Skip the pictures and quote all of the lines exactly.

----------------

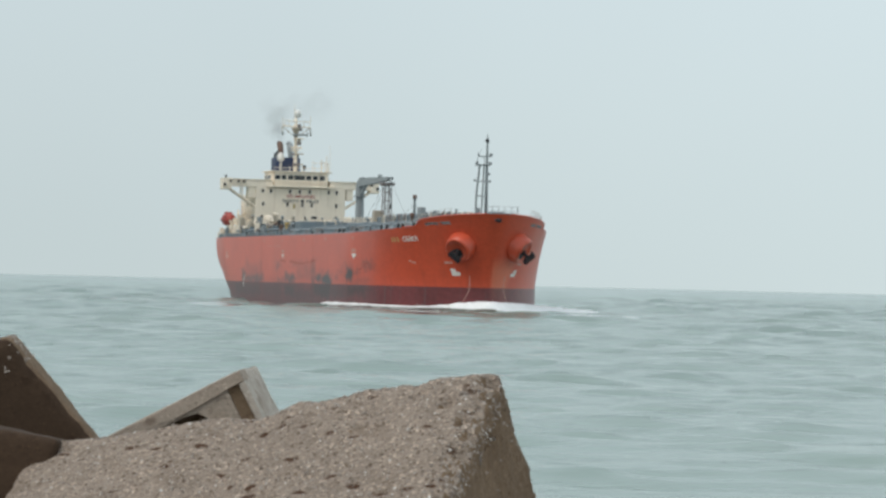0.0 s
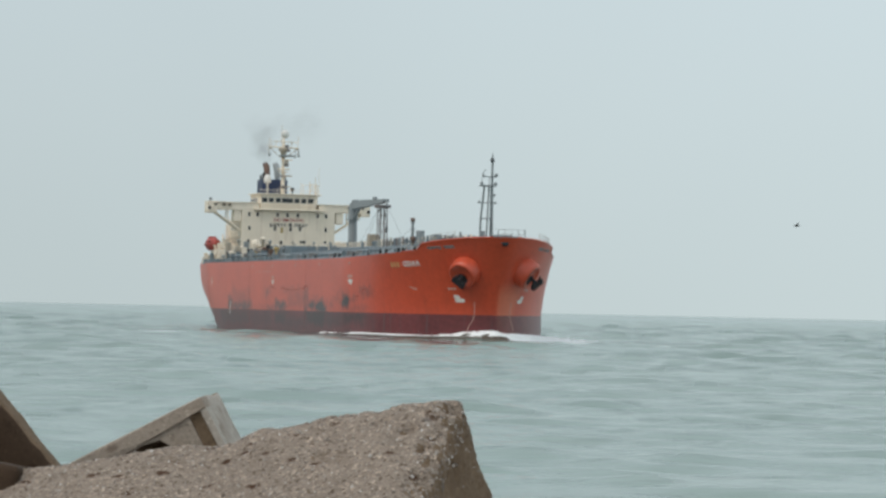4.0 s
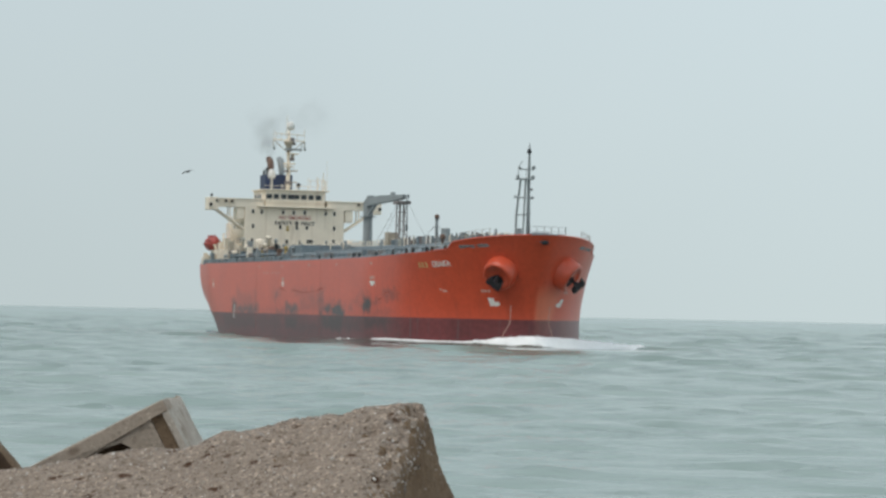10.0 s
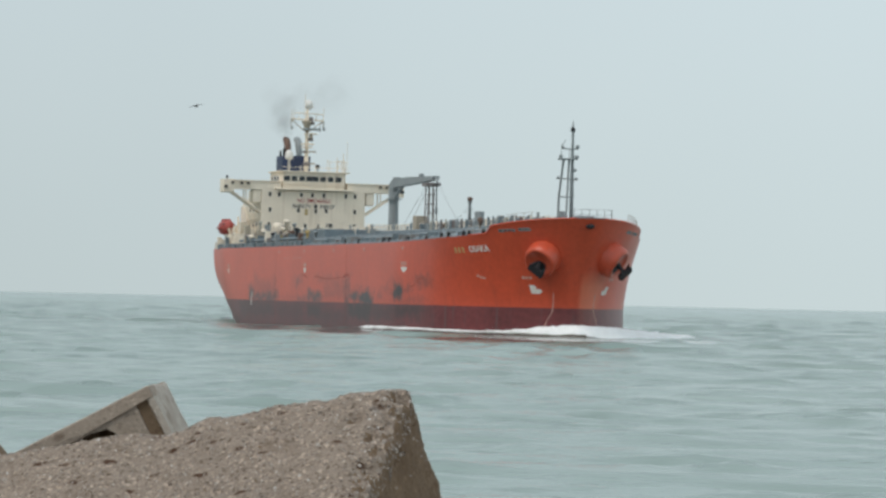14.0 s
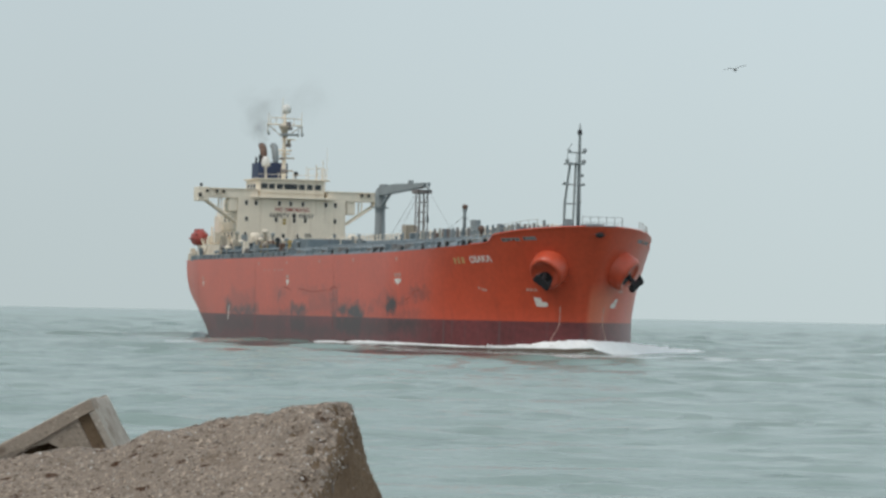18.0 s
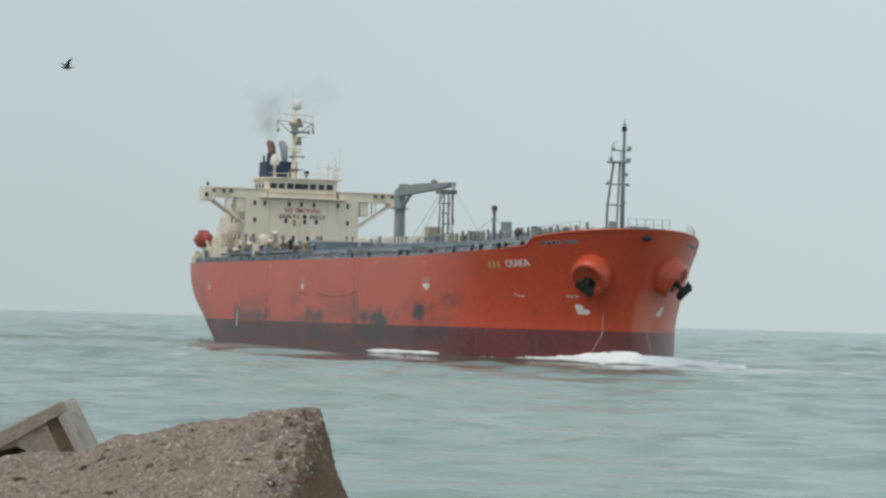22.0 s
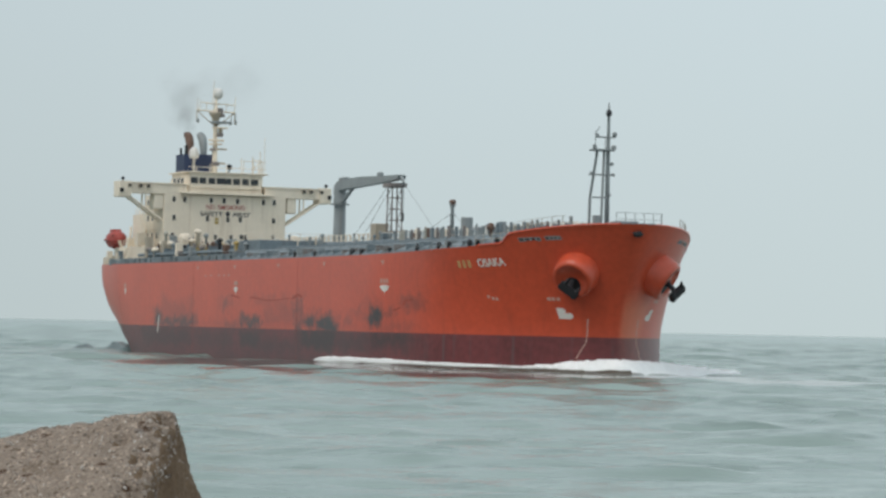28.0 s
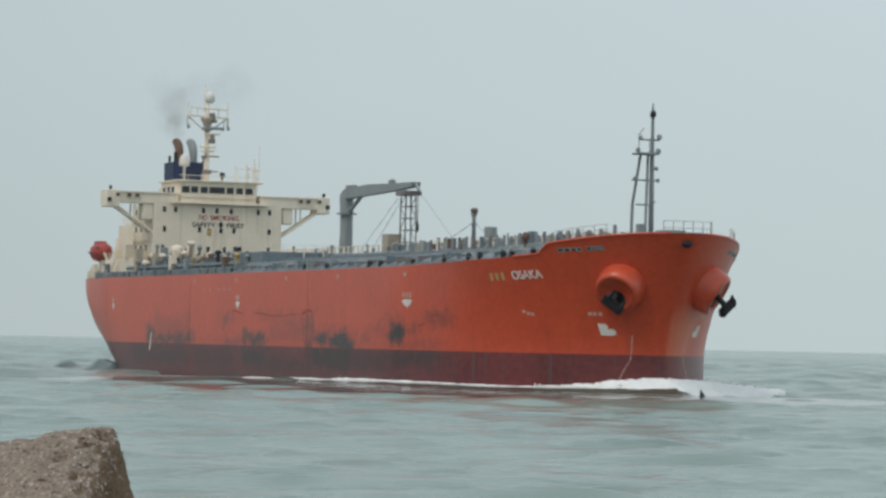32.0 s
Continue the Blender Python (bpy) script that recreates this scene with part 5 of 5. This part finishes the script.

----------------

TASK ANSWER:
0.0 s
4.0 s
10.0 s
14.0 s
18.0 s
22.0 s
28.0 s
32.0 s
Continue the Blender Python (bpy) script that recreates this scene with part 5 of 5. This part finishes the script.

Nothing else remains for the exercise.